SAN DIEGO (Border Report) — Pan de muerto is a seasonal bread baked during Día de los Muertos festivities throughout Mexico and in other countries around Latin America.
Many buy it from bakeries and stores and hand out the bread as a gift to loved ones, coworkers or friends.
The bread can be made in different colors and can also be used to decorate altars in honor of dead relatives.
A culinary school in Tijuana, has decided to use 43,000 pieces to create the largest “mosaic” of Day of Dead bread in the world.
Viviana Parra, one of the instructors at the school, said 600 students have been preparing the dough since Tuesday to make the bread fragments.

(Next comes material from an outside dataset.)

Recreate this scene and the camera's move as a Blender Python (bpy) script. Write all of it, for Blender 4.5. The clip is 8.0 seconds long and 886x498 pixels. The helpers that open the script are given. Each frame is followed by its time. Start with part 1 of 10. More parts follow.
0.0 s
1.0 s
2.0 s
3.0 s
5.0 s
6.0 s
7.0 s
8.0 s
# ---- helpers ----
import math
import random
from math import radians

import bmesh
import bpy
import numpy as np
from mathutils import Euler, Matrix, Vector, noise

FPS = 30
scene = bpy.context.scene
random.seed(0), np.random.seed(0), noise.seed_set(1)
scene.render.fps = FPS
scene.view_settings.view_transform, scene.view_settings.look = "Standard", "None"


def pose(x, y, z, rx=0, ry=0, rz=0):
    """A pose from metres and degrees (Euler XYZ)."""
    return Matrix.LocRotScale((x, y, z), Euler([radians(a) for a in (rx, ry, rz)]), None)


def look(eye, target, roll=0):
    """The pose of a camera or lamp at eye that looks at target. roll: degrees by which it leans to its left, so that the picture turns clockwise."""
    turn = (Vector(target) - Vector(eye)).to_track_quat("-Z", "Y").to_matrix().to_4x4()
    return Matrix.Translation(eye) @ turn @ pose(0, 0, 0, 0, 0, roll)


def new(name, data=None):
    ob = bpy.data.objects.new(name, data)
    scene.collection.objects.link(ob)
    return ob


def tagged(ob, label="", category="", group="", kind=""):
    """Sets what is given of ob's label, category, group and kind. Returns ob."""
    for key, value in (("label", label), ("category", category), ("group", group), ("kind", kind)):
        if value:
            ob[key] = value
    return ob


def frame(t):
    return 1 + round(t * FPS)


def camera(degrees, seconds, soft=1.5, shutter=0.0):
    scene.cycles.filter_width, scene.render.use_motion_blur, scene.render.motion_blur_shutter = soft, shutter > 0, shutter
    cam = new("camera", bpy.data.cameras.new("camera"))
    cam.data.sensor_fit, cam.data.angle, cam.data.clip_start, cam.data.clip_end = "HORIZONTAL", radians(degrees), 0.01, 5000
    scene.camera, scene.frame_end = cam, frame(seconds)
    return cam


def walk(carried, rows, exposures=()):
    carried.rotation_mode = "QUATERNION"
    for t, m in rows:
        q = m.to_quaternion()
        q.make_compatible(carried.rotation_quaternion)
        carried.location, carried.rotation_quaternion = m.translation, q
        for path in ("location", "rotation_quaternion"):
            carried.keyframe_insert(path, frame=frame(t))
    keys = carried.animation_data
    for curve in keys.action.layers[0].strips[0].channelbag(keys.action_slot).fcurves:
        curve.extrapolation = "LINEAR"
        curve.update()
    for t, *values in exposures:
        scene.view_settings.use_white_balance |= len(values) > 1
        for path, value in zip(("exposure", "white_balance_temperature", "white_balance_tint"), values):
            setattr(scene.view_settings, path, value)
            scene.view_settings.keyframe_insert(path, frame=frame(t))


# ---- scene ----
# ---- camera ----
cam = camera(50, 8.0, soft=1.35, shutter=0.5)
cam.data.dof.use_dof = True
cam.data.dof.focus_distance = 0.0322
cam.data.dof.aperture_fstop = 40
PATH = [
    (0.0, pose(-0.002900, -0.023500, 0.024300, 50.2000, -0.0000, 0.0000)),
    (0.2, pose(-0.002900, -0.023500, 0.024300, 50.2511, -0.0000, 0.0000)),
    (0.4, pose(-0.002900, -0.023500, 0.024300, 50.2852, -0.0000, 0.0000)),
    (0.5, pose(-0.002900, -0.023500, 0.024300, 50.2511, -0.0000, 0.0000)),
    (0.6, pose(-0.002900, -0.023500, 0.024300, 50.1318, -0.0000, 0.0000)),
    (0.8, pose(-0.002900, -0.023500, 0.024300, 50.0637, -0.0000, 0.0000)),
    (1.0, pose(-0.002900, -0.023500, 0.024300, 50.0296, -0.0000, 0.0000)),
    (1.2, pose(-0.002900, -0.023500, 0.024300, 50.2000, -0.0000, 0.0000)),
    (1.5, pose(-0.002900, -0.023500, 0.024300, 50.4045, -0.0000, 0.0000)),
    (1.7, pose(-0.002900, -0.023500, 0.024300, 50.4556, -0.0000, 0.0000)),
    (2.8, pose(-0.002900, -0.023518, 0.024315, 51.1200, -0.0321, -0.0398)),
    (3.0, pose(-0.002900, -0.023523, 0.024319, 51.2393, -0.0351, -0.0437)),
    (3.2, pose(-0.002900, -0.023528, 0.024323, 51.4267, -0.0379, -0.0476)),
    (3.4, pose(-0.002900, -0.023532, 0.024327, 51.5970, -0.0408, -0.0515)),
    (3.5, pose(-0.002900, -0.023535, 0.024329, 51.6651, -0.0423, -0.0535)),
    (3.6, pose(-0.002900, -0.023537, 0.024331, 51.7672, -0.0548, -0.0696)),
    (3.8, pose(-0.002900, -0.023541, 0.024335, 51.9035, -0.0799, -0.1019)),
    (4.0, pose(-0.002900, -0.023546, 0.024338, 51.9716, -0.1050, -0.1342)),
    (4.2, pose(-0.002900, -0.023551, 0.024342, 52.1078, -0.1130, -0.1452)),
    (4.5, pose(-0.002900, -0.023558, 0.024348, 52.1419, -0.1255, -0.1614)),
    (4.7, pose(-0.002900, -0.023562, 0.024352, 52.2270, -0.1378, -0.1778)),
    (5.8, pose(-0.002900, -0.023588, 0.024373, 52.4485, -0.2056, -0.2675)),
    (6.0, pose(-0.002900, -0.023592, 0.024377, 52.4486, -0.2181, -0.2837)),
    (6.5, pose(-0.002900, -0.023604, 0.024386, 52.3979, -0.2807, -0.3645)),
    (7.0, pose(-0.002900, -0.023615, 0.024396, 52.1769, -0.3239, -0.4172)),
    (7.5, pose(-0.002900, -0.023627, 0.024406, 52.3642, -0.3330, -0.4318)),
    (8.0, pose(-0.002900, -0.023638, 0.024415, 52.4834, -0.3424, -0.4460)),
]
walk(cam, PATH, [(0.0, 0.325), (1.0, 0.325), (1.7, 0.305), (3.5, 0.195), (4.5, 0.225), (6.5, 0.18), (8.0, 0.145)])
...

It will be set up on Saturday at the city’s Cultural Arts Center and will resemble a catrina, a skeletal woman dressed in elegant attire.
The display is expected to be 400 square meters, or about 1,300 square feet in diameter.

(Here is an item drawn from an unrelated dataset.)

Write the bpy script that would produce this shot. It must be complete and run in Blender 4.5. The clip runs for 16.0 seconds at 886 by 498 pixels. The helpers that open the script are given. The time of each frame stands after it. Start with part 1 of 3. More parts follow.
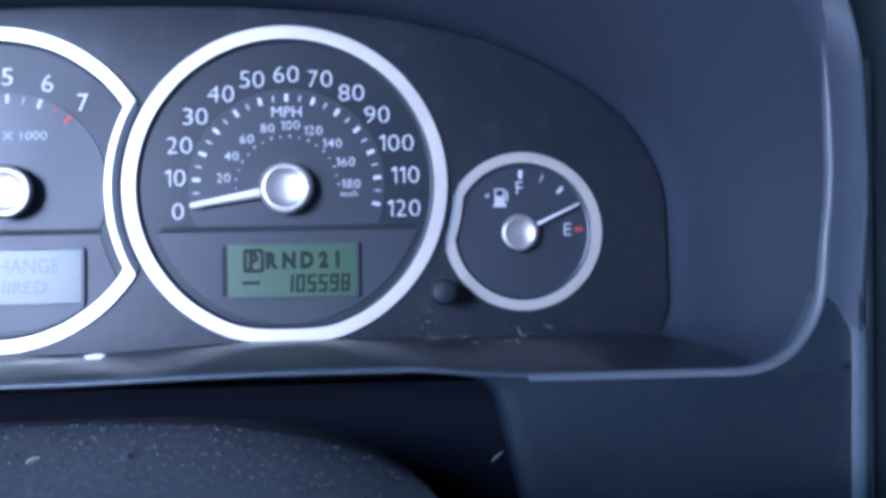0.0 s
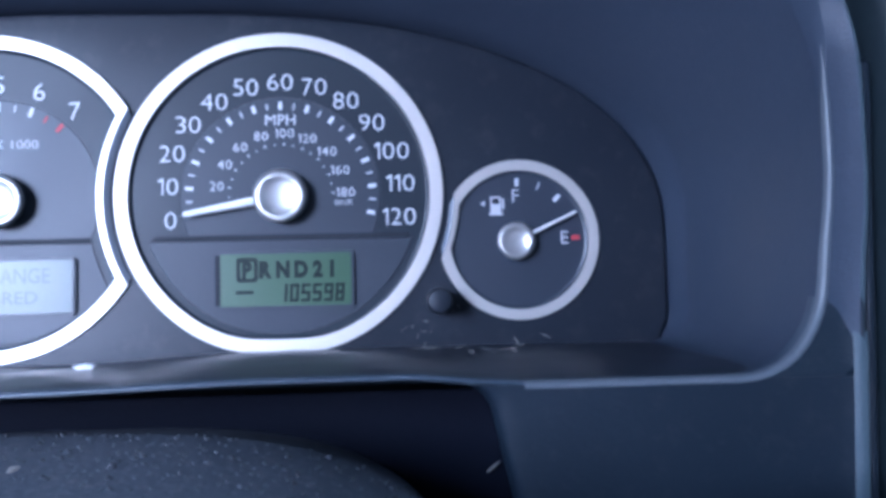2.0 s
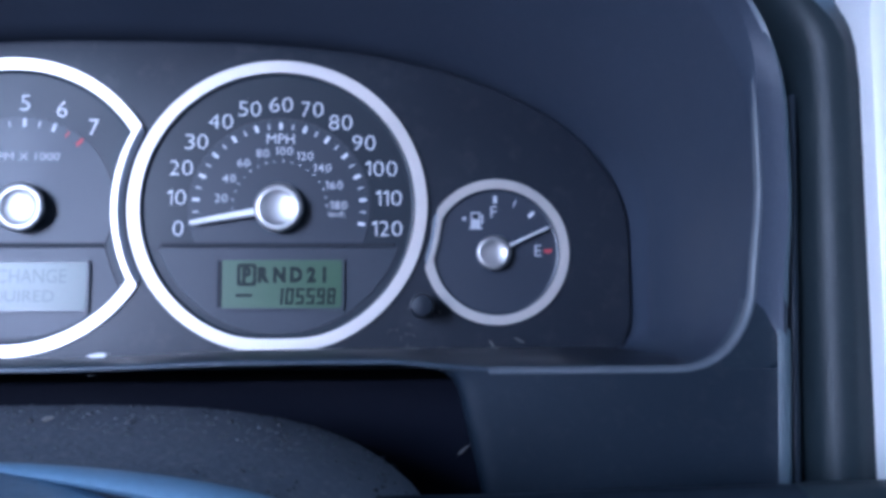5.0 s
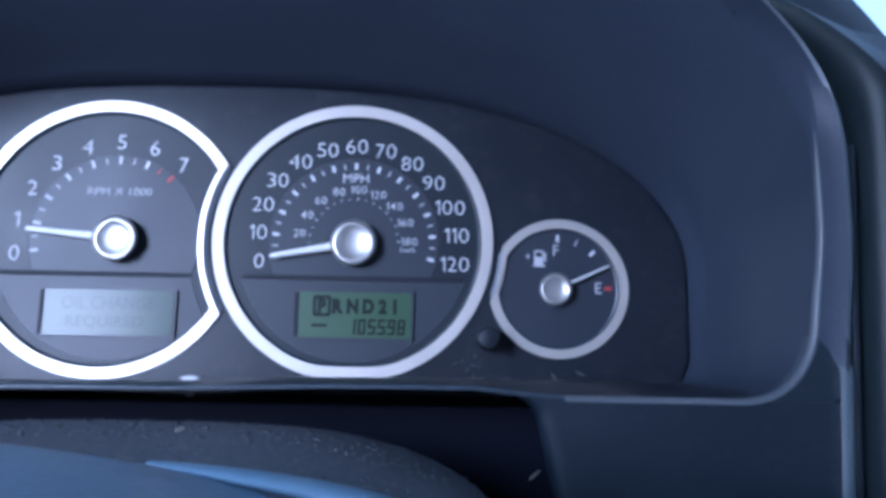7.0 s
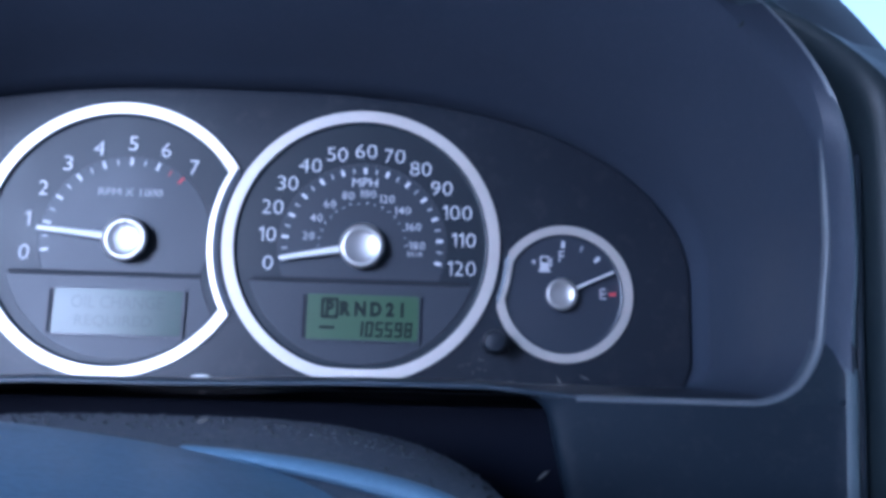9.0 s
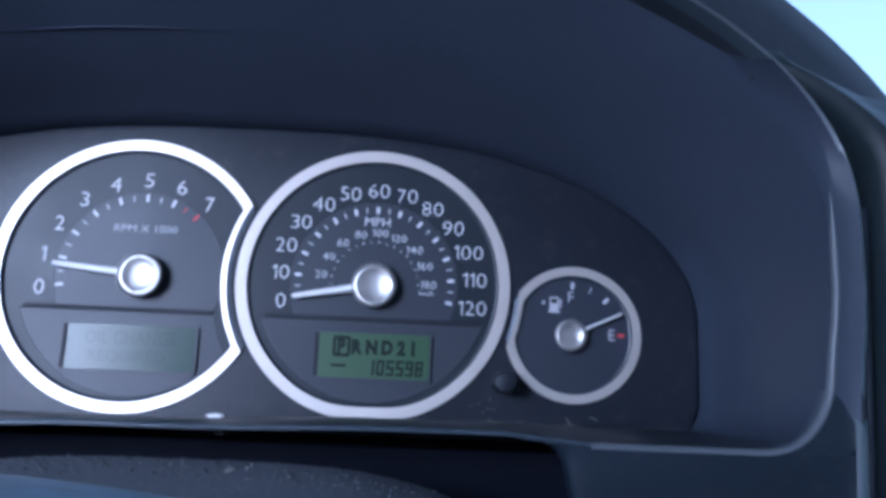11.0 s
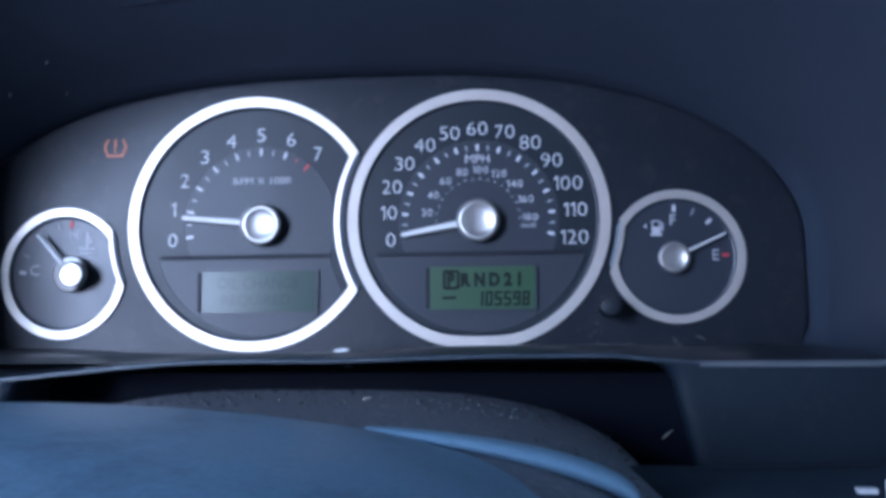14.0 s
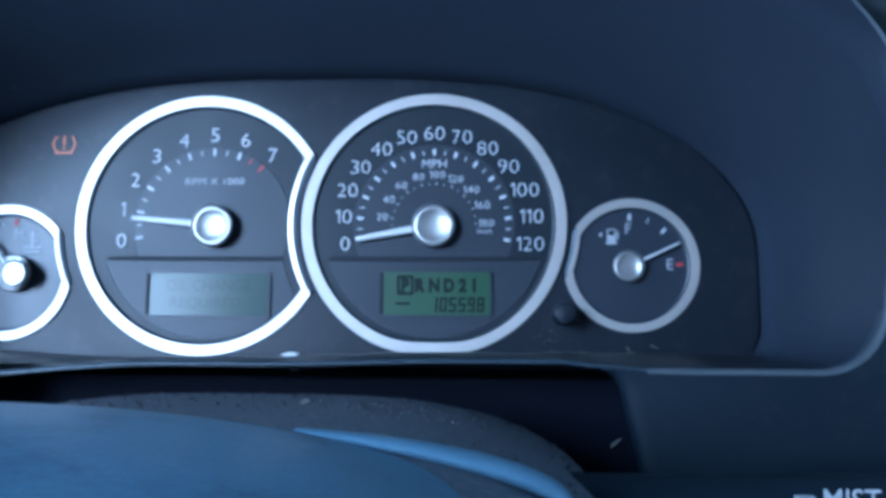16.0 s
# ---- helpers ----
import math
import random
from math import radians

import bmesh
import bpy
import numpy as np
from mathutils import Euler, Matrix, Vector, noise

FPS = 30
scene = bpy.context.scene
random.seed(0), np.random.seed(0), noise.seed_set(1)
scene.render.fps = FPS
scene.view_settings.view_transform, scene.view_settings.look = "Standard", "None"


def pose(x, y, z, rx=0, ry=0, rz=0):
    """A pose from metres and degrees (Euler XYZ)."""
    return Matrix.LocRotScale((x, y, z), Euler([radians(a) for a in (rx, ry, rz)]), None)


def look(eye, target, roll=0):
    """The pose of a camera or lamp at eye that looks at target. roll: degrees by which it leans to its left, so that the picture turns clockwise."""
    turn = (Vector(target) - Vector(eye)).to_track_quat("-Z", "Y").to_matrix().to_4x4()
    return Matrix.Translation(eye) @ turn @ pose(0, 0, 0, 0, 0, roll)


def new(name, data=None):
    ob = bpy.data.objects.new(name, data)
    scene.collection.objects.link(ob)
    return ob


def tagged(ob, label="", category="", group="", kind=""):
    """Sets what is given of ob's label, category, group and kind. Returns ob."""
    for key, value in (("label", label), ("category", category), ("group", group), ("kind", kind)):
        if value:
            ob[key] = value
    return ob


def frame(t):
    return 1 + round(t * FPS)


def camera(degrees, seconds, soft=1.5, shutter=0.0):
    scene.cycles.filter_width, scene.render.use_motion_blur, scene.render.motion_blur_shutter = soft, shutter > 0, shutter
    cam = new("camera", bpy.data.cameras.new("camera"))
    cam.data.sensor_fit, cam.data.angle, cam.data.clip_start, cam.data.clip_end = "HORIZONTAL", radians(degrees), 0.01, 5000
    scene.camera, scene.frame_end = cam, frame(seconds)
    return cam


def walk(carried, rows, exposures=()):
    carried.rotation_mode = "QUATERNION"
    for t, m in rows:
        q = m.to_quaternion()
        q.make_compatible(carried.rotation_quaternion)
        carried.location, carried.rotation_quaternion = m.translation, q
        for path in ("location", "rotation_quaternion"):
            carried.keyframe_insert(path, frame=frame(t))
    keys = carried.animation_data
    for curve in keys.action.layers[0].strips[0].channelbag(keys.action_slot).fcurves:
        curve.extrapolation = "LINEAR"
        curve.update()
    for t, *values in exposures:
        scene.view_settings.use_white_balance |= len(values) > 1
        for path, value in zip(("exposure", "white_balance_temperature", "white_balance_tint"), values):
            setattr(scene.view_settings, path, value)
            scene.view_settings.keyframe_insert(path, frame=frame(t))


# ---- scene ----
cam = camera(59.1, 16.0, soft=3.9)
PATH = [
    (0, (0.041, -0.271, 0.965), (0.13, 1.725, 1.057), -1.2),
    (0.5, (0.042, -0.27, 0.964), (0.132, 1.726, 1.056), -1.3),
    (1, (0.043, -0.269, 0.963), (0.148, 1.725, 1.071), -1.3),
    (1.5, (0.043, -0.269, 0.962), (0.143, 1.725, 1.08), -1.4),
    (2, (0.042, -0.268, 0.963), (0.136, 1.725, 1.093), -1.4),
    (2.5, (0.043, -0.268, 0.963), (0.143, 1.725, 1.09), -1.4),
    (3, (0.043, -0.269, 0.962), (0.147, 1.725, 1.086), -1.5),
    (3.5, (0.042, -0.27, 0.963), (0.153, 1.724, 1.079), -1.5),
    (3.7, (0.043, -0.27, 0.964), (0.156, 1.722, 1.115), -1.0),
    (5.8, (0.049, -0.303, 0.95), (0.15, 1.68, 1.19), -0.1),
    (6, (0.05, -0.301, 0.953), (0.149, 1.679, 1.216), 0.1),
    (6.5, (0.039, -0.309, 0.951), (0.082, 1.669, 1.249), 1.2),
    (7, (0.032, -0.307, 0.952), (0.053, 1.671, 1.25), 1.0),
    (7.5, (0.028, -0.308, 0.95), (0.043, 1.667, 1.261), 1.0),
    (8, (0.029, -0.31, 0.951), (0.068, 1.665, 1.263), 1.2),
    (8.5, (0.028, -0.309, 0.949), (0.065, 1.666, 1.262), 1.5),
    (10.8, (0.018, -0.317, 0.947), (0.092, 1.631, 1.394), 2.2),
    (11, (0.019, -0.315, 0.954), (0.071, 1.647, 1.341), 2.3),
    (11.5, (0.018, -0.311, 0.957), (-0.099, 1.669, 1.21), 2.9),
    (12, (0.007, -0.323, 0.958), (-0.289, 1.638, 1.21), 1.4),
    (12.5, (0.007, -0.331, 0.956), (-0.243, 1.639, 1.195), 1.5),
    (13, (0.013, -0.328, 0.952), (-0.184, 1.652, 1.159), 1.3),
    (13.5, (0.018, -0.327, 0.955), (-0.142, 1.657, 1.159), 0.0),
    (14, (0.016, -0.327, 0.955), (-0.171, 1.654, 1.154), -0.4),
    (14.5, (0.015, -0.329, 0.956), (-0.168, 1.649, 1.188), -0.3),
    (15, (0.022, -0.326, 0.956), (-0.11, 1.652, 1.225), 0.2),
    (15.5, (0.018, -0.324, 0.956), (-0.106, 1.657, 1.199), 0.5),
    (16, (0.022, -0.323, 0.953), (-0.089, 1.661, 1.18), 0.4),
]
EXPOSURES = [(0.0, 2.51, 4120, 15), (3.7, 2.51, 4120, 15), (6.0, 2.02, 4170, 16), (7.0, 2.10, 4120, 15), (8.5, 2.15, 4070, 15), (11.0, 1.92, 4220, 14), (13.0, 1.89, 4170, 13), (14.0, 1.80, 4170, 12),
             (15.0, 1.62, 4070, 8), (15.5, 1.66, 3950, 1), (16.0, 1.95, 3720, 0)]
walk(cam, [(t, look(eye, target, roll)) for t, eye, target, roll in PATH], EXPOSURES)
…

“It’s a project being created for the community on this festive holiday showing off our culture and cuisine,” said Parra.
She also said people who come to see the display will be given samples and leftover pieces will be donated to 40 shelters, food banks and others in need.
“We have the support from Tijuana Without Hunger Foundation to distribute the bread, we don’t want to waste any of it, we want people to enjoy it.”
Parra says it will take three days to bake the 43,000 pieces for the display.